When the Velux 5 Oceans fleet sailed out of Uruguay in March, Zbigniew Gutkowski had to like his chances.
The Polish skipper had finished second in each of the first three legs of the around-the-world race, a feat he managed while overcoming a series of boat problems and even a head injury when he hit it on the autopilot.
In the third leg, he was looking at a third-place finish, but at the last second managed to slip by British skipper Chris Stanmore-Major, beating him by 40 seconds -- the closest finish in the history of the 30-year-old race.
"Chris was making the victory sign when I slipped by," Gutkowski remembered with a laugh last week.
So going into the fourth leg, Gutek -- as his friends call him -- was not only poised to become the first Polish skipper to race solo around the world, he had the points to challenge Charleston skipper Brad Van Liew for first place.
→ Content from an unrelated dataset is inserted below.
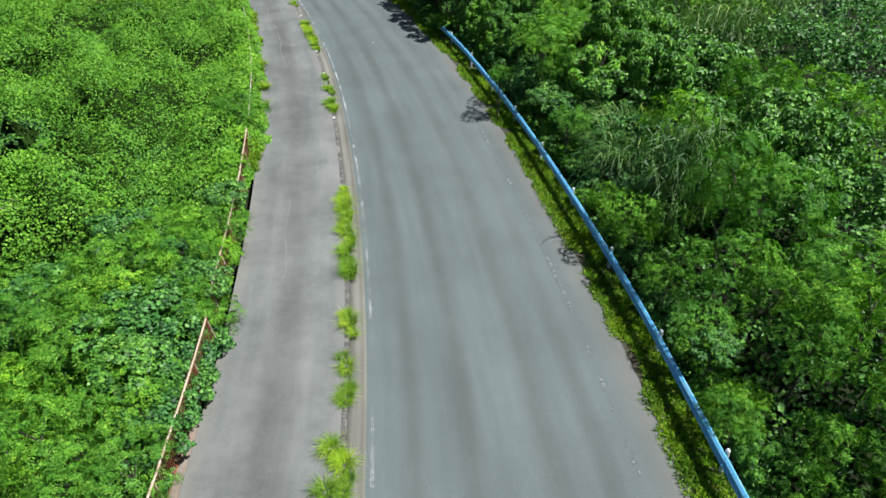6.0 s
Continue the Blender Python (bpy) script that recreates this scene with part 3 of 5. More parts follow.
def tube_run(pts, r, sides=8):
    """One continuous pipe through the points."""
    bm = bmesh.new()
    rings = []
    for i, p in enumerate(pts):
        d = (pts[min(i + 1, len(pts) - 1)] - pts[max(i - 1, 0)]).normalized()
        u = d.cross(Vector((0, 0, 1))).normalized()
        w = u.cross(d)
        rings.append([bm.verts.new(p + u * math.cos(2 * math.pi * k / sides) * r + w * math.sin(2 * math.pi * k / sides) * r) for k in range(sides)])
    for a_, b_ in zip(rings[:-1], rings[1:]):
        for k in range(sides):
            bm.faces.new((a_[k], a_[(k + 1) % sides], b_[(k + 1) % sides], b_[k]))
    bm.faces.new(rings[0])
    bm.faces.new(rings[-1][::-1])
    bmesh.ops.recalc_face_normals(bm, faces=bm.faces)
    return bm


# pipes and handrail before the bridge, footway side
a = place(3.0, F_OFF - 0.5, 0.15)
org = Vector(a)
pipes = thing("utility_pipes", "grey utility pipes on brackets along the footway edge", "pipe", at=pose(*a))
for o, h, r in ((-0.44, 0.08, 0.05), (-0.62, 0.02, 0.06), (-0.28, 0.14, 0.03)):
    ys = np.linspace(-8, J1 + 1.0, 8)
    part("pipe", tube_run([Vector(place(y, F_OFF + o, 0.15 + h)) - org for y in ys], r), GALV, pipes)
for y in np.arange(-6, J1 + 1, 1.9):
    part("bracket", box_bm((0.55, 0.06, 0.05), Vector(place(y, F_OFF - 0.44, 0.16)) - org, 0.008), STEEL_DARK, pipes)
    for o, h in ((-0.44, 0.08), (-0.62, 0.02)):
        part("clamp", box_bm((0.13, 0.05, 0.13), Vector(place(y, F_OFF + o, 0.15 + h)) - org, 0.01), DARK_CONCRETE, pipes)
hand = thing("handrail", "thin bent steel handrail beside the footway", "handrail", at=pose(*place(10.0, F_OFF - 0.5, 0.1)))
org = Vector(place(10.0, F_OFF - 0.5, 0.1))
for y0, y1 in ((-6.0, 10.5), (10.55, J1 + 1.3)):
    ys = np.linspace(y0, y1, 5)
    part("top_pipe", tube_run([Vector(place(y, F_OFF - 0.5, 0.82)) - org for y in ys], 0.028), GALV, hand)
    part("mid_pipe", tube_run([Vector(place(y, F_OFF - 0.5, 0.5)) - org for y in ys], 0.02), STEEL_DARK, hand)
for y in (-2.0, 2.0, 6.0, 10.0, 11.4, 14.2):
    part("post", rod_bm(Vector(place(y, F_OFF - 0.4, -0.05)) - org, Vector(place(y, F_OFF - 0.5, 0.82)) - org, 0.03), STEEL_DARK, hand, "dark leaning steel post")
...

But then everything went wrong.
Shortly after setting sail for Charleston, the alternator on his yacht, Operon Racing, conked out, his bowsprit cracked and Gutkowski injured himself in a nasty fall on deck. He worked through these problems with the same determination his competitors had come to respect and fear. But then Operon Racing's forestay broke.
Without the forestay supporting the mast, Gutkowski had no choice but to turn around and find a port to make repairs, taking himself out of contention for the leg, and perhaps the race. He had been racing for days with one broken rib and another one that was cracked.
Gutkowski sailed into Fortaleza, Brazil, the same port where he had stopped 10 years earlier with boat problems and injuries during another race. Same city, same problems, different year.
Sitting at Seabreeze Marina after the 11-day layover in the middle of a grueling 38-day journey, Gutkowski managed to laugh about history repeating itself.
"Next time, I have to go around another way," he said.
Gutkowski has proven that nothing much is going to stop him. The 36-year-old native of Gdansk, Poland has been sailing since he was 10, a stint that included a long tenure on the Polish national sailing team, representing his country in dinghy races between 1987 and 1995. He was an Olympics sailor.
In 2000, he competed in The Race -- a non-stop around-the-world race for multihulls. Later, he attempted to break the record for monohull circumnavigation, but boat damage in the Indian Ocean put an end to the quest.
He got into the Velux 5 Oceans race late and even though his boat has an impressive resume -- winning the 1992-93 Vendee Globe, a non-stop single-handed race around the world -- he had little time to prepare it. That has manifested itself in his various mechanical problems, which included a broken auto-pilot earlier in the race.
Race Director David Adams said Gutkowski's competitive spirit has put a tremendous strain on his boat and his body -- and it shows.
"Gutek has got where he is by sheer force of character," Adams said. "He wants to achieve what he wants to achieve."
Van Liew said as a result of that drive, he never once worried that Gutkowski would drop out of the race as a result of his pit stop in Brazil.
"He's not a quitter," Van Liew said. "He's a special guy, and he just pushes his boat and himself hard."
Gutkowski said even with only a week to prepare, he'll be ready to race again on Saturday. As for the setbacks, that's sailing.
"I'm really happy being in the race," he said. "The boat is really old, but the hull is strong. Everybody has boat problems. Without any breakages, we'd probably be doing excellent."
The fleet sets out for the finish line in La Rochelle, France on May 14. Gutkowski goes into the last leg of the race tied with Canadian skipper Derek Hatfield for second place. But he knows there is more at stake than podium position. If Van Liew doesn't finish the leg, Gutkowski has a chance to win.
Don't think a competitive guy like Gutek hasn't already thought of that.